Representation

Definition

Graph representation is the method of showing data, relationships, or a graph structure in a visual or structured form so that it can be understood, analyzed, and used effectively.

In a graph:

Vertices or nodes

• represent objects, points, or entities.

Edges or links

• represent the relationship or connection between those vertices.

For example, if three cities are connected by roads, the cities are vertices and the roads are edges. If a graph is used for data, each bar, line, or point is a representation of a value or trend.

Main Content

1. Graphical Representation of Data

• Graphical representation means presenting numerical or logical information using shapes, lines, bars, curves, points, or symbols instead of only words and numbers.
• Common forms include bar graphs, line graphs, pie charts, pictographs, histograms, and scatter plots. Each form is used depending on the type of data and the purpose of the display.

A graphical representation makes data simple, attractive, and easy to interpret. For example, if a teacher wants to compare the marks of five students, a bar graph is more effective than writing the marks in sentences. If a company wants to show profit over months, a line graph is useful because it shows change over time. If a survey shows how a class spends its time, a pie chart can show the proportion of each activity.

Example: If the sales of a shop for four days are 20, 35, 25, and 40 items, a bar graph can quickly show that the highest sale was on the fourth day and the lowest was on the first day.

Simple bar-style illustration:

Day 1 | ██████████
Day 2 | █████████████████
Day 3 | ████████████
Day 4 | ████████████████████

2. Mathematical Representation of a Graph

• In graph theory, representation means showing the vertices and edges of a graph in a structured mathematical way.
• A graph can be represented by drawing it or by storing it in forms such as an adjacency matrix, adjacency list, or edge list.

There are different types of graph structures:

Undirected graph

• edges have no direction.

Directed graph

• edges have direction.

Weighted graph

• edges carry values such as cost, distance, or time.

This type of representation is very important in computer science because computers need a data structure to store graph information efficiently.

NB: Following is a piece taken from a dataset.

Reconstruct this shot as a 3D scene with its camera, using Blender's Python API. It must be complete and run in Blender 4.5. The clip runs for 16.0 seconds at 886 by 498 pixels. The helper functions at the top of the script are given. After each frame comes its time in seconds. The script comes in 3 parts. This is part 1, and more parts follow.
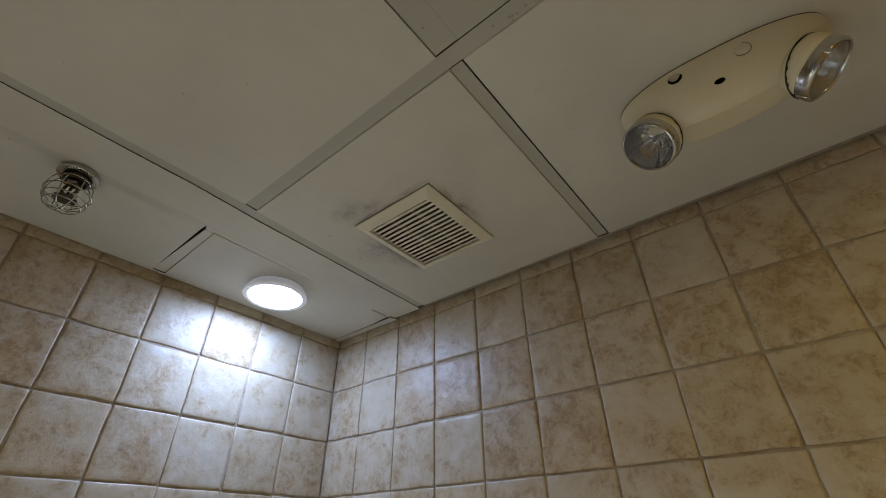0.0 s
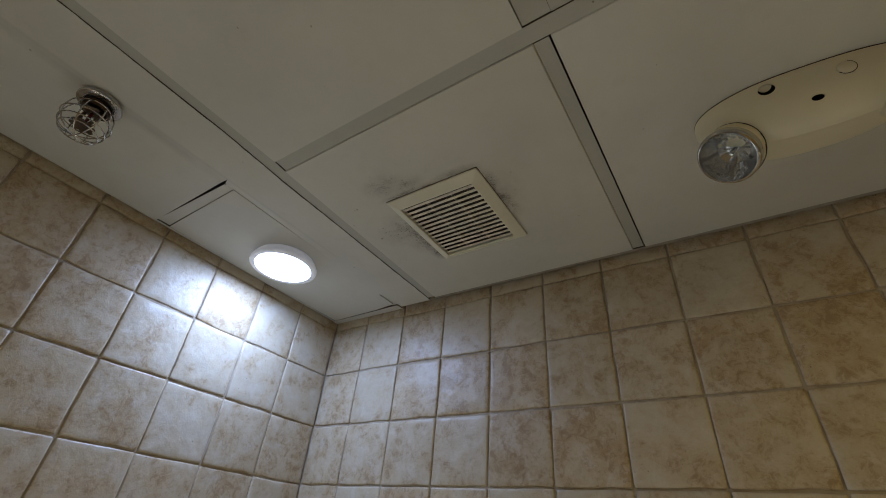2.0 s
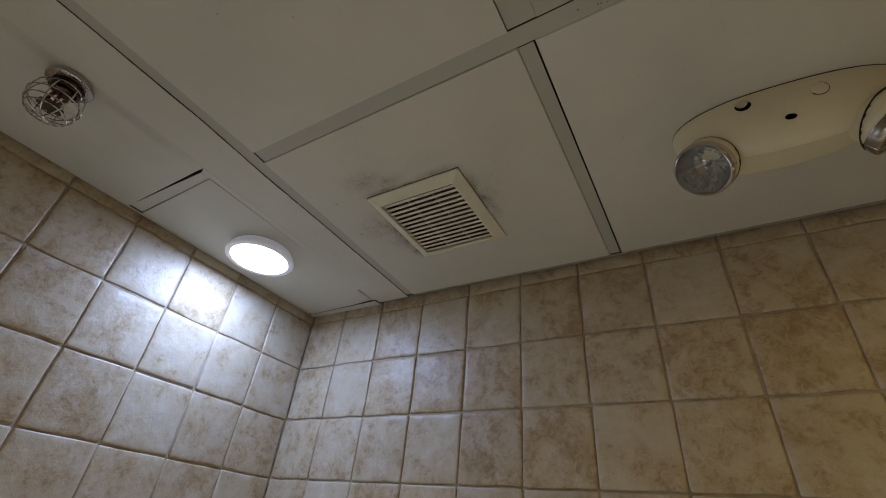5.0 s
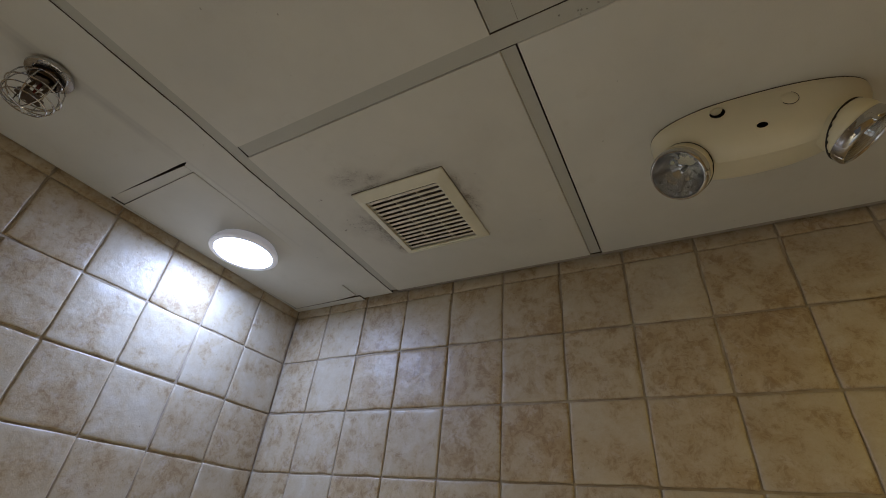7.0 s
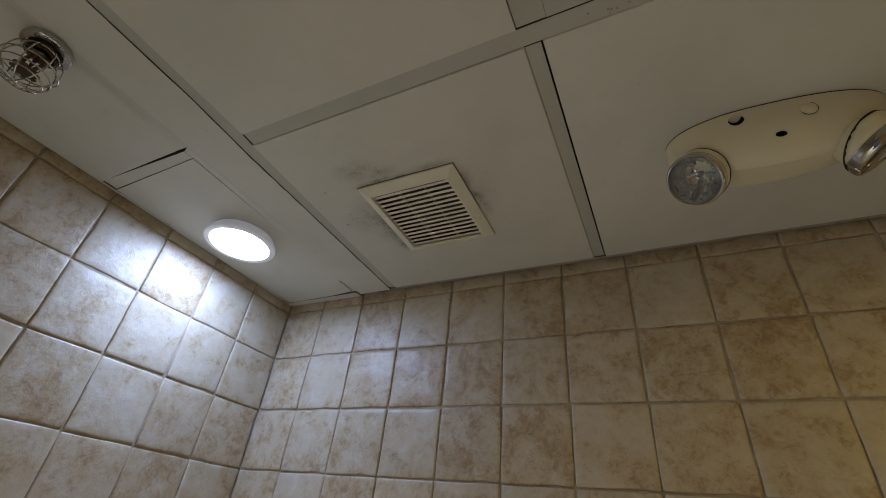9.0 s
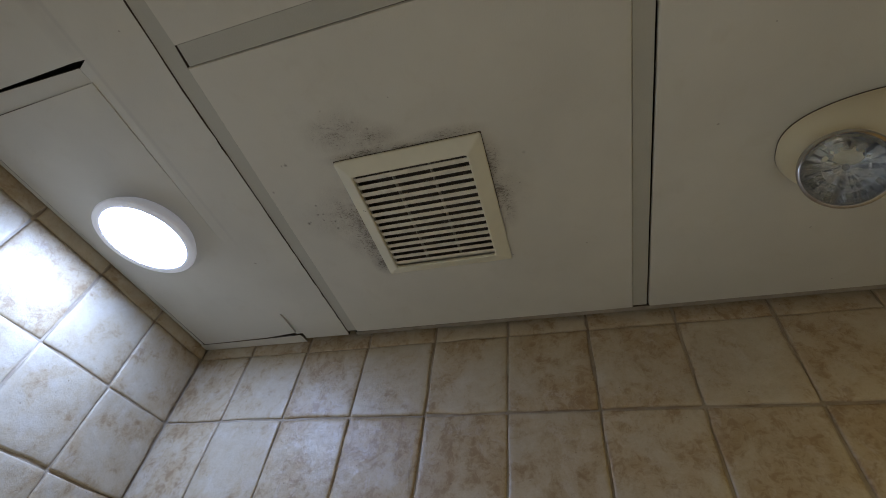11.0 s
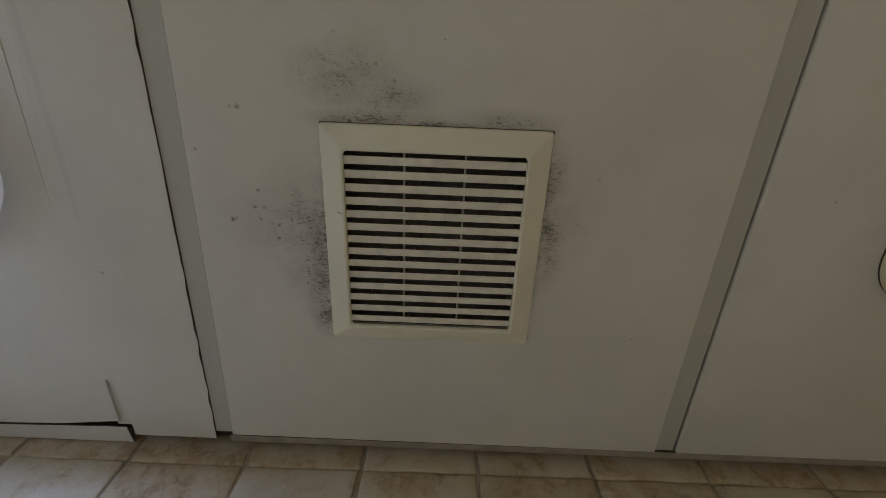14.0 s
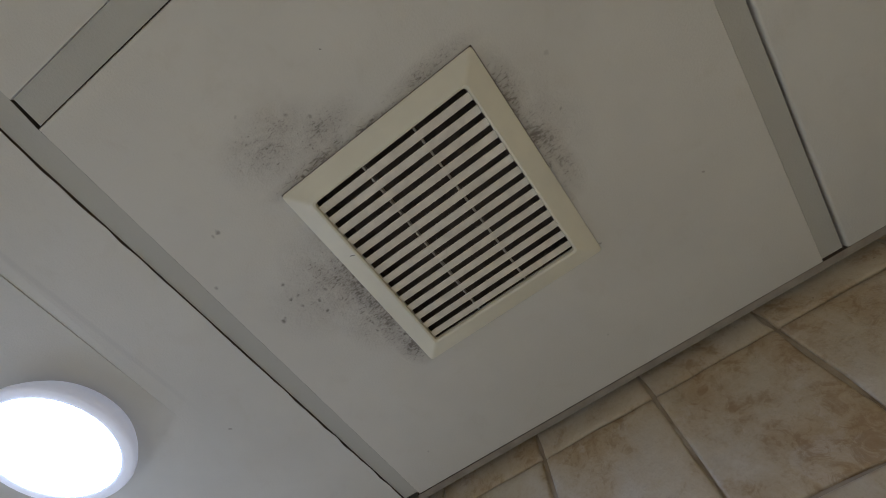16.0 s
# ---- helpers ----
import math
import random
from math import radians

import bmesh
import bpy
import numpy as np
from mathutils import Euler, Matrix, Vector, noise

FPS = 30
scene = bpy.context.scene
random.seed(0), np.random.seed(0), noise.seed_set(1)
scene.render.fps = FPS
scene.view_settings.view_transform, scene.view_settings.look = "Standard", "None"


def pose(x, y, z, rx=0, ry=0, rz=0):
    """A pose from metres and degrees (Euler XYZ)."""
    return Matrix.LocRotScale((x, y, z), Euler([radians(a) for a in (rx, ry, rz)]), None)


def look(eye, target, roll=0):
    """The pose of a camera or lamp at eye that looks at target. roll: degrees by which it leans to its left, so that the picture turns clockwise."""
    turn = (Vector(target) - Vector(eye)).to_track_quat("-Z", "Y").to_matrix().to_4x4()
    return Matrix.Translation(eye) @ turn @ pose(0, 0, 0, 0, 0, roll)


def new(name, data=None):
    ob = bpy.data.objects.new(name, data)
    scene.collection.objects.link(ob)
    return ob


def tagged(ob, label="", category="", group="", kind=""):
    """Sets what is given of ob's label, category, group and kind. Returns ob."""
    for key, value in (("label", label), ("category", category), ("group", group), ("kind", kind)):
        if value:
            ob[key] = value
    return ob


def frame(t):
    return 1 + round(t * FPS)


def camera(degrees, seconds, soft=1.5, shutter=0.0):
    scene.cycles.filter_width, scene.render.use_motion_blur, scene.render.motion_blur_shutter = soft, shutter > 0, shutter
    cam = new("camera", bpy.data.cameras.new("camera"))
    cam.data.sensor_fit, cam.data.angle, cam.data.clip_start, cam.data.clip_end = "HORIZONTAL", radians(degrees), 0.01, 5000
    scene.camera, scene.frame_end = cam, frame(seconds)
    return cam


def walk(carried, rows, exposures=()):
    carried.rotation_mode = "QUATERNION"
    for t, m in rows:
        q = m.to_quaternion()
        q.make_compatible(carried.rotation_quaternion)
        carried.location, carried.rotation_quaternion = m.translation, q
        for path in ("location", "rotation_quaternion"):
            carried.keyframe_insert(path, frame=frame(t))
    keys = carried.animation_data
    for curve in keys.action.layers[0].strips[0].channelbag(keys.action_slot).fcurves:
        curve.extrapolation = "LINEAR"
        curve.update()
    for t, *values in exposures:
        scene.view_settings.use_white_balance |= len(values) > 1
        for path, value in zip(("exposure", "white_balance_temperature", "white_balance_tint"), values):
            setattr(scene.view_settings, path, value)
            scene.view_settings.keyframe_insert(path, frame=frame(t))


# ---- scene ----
cam = camera(91.0, 16.0, soft=0.75)
PATH = [
    (0, (1.2527, -0.9476, 1.7706), (0.7368, -0.3042, 2.3362), -0.64),
    (0.5, (1.2089, -0.9471, 1.7794), (0.7222, -0.2830, 2.3470), 1.29),
    (1, (1.1600, -0.9695, 1.7783), (0.6717, -0.3050, 2.3440), 3.05),
    (1.5, (1.1274, -0.9764, 1.7725), (0.6371, -0.3132, 2.3380), 4.54),
    (2, (1.1297, -0.9639, 1.7751), (0.6447, -0.2982, 2.3422), 5.55),
    (2.5, (1.1370, -0.9646, 1.7834), (0.6569, -0.2966, 2.3520), 6.33),
    (3, (1.1307, -0.9658, 1.7808), (0.6541, -0.2928, 2.3464), 6.66),
    (3.5, (1.1308, -0.9666, 1.7852), (0.6591, -0.2869, 2.3470), 6.57),
    (4, (1.1282, -0.9645, 1.7841), (0.6602, -0.2814, 2.3447), 6.52),
    (6.5, (1.1617, -0.9626, 1.7880), (0.7237, -0.2554, 2.3431), 5.97),
    (7, (1.1579, -0.9667, 1.7848), (0.7211, -0.2571, 2.3376), 6.18),
    (7.5, (1.1549, -0.9699, 1.7844), (0.7179, -0.2589, 2.3353), 6.43),
    (8, (1.1433, -0.9782, 1.7885), (0.7077, -0.2619, 2.3338), 6.51),
    (8.2, (1.1321, -0.9796, 1.7865), (0.7005, -0.2616, 2.3327), 6.59),
    (10.5, (1.0040, -0.9148, 1.8023), (0.6878, -0.2080, 2.4351), 7.43),
    (11, (0.9012, -0.7234, 1.8531), (0.6307, -0.0818, 2.5709), 8.91),
    (11.5, (0.8280, -0.5844, 1.8704), (0.6207, -0.0343, 2.6793), 11.23),
    (12, (0.7744, -0.5845, 1.8931), (0.6304, -0.0697, 2.7382), 11.75),
    (12.5, (0.6728, -0.6182, 1.9174), (0.5927, -0.1140, 2.7773), 9.56),
    (13, (0.6379, -0.6053, 1.9226), (0.6006, -0.1226, 2.7976), 7.05),
    (13.5, (0.6650, -0.5576, 1.9431), (0.6519, -0.1186, 2.8415), 4.14),
    (14, (0.7056, -0.5001, 1.9652), (0.7077, -0.1017, 2.8824), 2.08),
    (14.5, (0.7213, -0.4699, 1.9748), (0.7170, -0.1255, 2.9136), 2.12),
    (15, (0.7115, -0.4601, 1.9787), (0.6938, -0.1741, 2.9368), -0.21),
    (15.5, (0.7432, -0.4462, 1.9908), (0.6669, -0.1298, 2.9363), -2.28),
    (16, (0.7606, -0.4499, 1.9737), (0.5728, -0.1196, 2.8987), -7.32),
]
walk(cam, [(t, look(eye, target, roll)) for t, eye, target, roll in PATH], [(0.0, 0.54, 6550, 12), (1.0, 0.47, 6500, 11), (3.0, 0.3, 6450, 12), (6.5, 0.36, 6650, 15), (10.5, 0.35, 6450, 12), (12.5, 0.37, 6300, 14), (14.0, 0.46, 6400, 12), (14.5, 0.86, 6050, 15), (15.0, 0.95, 5950, 15), (16.0, 0.9, 5950, 15)])

# ---- light ----
world = bpy.data.worlds.new("world")
scene.world = world
world.use_nodes = True
world.node_tree.nodes["Background"].inputs[0].default_value = (0.9, 0.95, 1.0, 1)
world.node_tree.nodes["Background"].inputs[1].default_value = 0.06
LED = 43.5                    # the lamp in the corner, cool white
WARM = 86.0                  # the lamp further along the room, warm white
# fill lamp added in an unseen opening behind the camera, aimed onto the floor
fill_light = new("fill_light", bpy.data.lights.new("fill_light", "AREA"))
fill_light.data.shape, fill_light.data.size, fill_light.data.size_y = "RECTANGLE", 0.86, 0.8
fill_light.data.energy, fill_light.data.color = 35.0, (0.755, 0.90, 1.03)
fill_light.matrix_world = look((0.65, -1.90, 1.20), (0.55, -1.45, 0.0))

# ---- plan ----
H = 2.40                      # underside of the ceiling panels
RX, RY = 3.40, -1.80          # far walls of the small room
PX, PZ, PY = 0.1545, 0.159, 0.1536
JX, JZ, JY = -0.0074, 2.3742, -0.1616   # first joints of the tiling
TOP = 2.46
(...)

A visual drawing may show a graph clearly to humans, but a computer needs a format that is easier to process.

Example: If A, B, and C are vertices and A is connected to B and C, the graph can be represented as:

• Vertices: {A, B, C}
• Edges: {(A, B), (A, C)}

This is a very compact way to represent the same information that might otherwise be shown using a diagram.

3. Common Forms of Graph Representation

Adjacency Matrix

• A square table used to show whether two vertices are connected. If there is an edge between two vertices, the corresponding cell contains 1; otherwise, 0.

Adjacency List

• A list for each vertex showing all the vertices directly connected to it.

Edge List

• A list of all the edges in the graph.

These forms are used depending on the size and type of the graph. An adjacency matrix is easy to use for dense graphs, where many connections exist. An adjacency list is better for sparse graphs, where only a few connections exist. An edge list is simple and useful when the focus is mainly on edges.

Example of adjacency matrix for graph with vertices A, B, C:

      A  B  C
A     0  1  1
B     1  0  0
C     1  0  0

This means:

• A is connected to B and C
• B is connected to A
• C is connected to A

Working / Process

1. Identify the objects or values to be represented

First, decide what needs to be shown. In data representation, identify the numerical values, categories, or comparisons. In graph theory, identify the vertices and the relationships between them.

2. Choose the appropriate representation method

Select the best type of graph or structure depending on the data. Use a bar graph for comparison, a line graph for trends, a pie chart for proportions, an adjacency matrix for easy connection checks, or an adjacency list for memory-efficient storage.

3. Construct and interpret the representation

Draw the graph or build the structure correctly using the data. After that, interpret it by reading heights, slopes, proportions, connections, or matrix entries. This helps in drawing conclusions and making decisions.

Advantages / Applications

Makes information easy to understand

Graph representation simplifies complex data and relationships, making them easier to read and analyze quickly.

Helps in comparison and analysis

It becomes easier to compare values, identify trends, notice patterns, and detect differences between datasets or connections.

Used in many real-life fields

Graph representation is used in business, education, science, transportation, social networks, weather forecasting, engineering, and computer algorithms.

Summary

• Representation shows data or relationships in a clear and useful form.
• Graphs help us understand values, trends, and connections quickly.
• Different forms like bar graphs, line graphs, adjacency lists, and matrices are used for different purposes.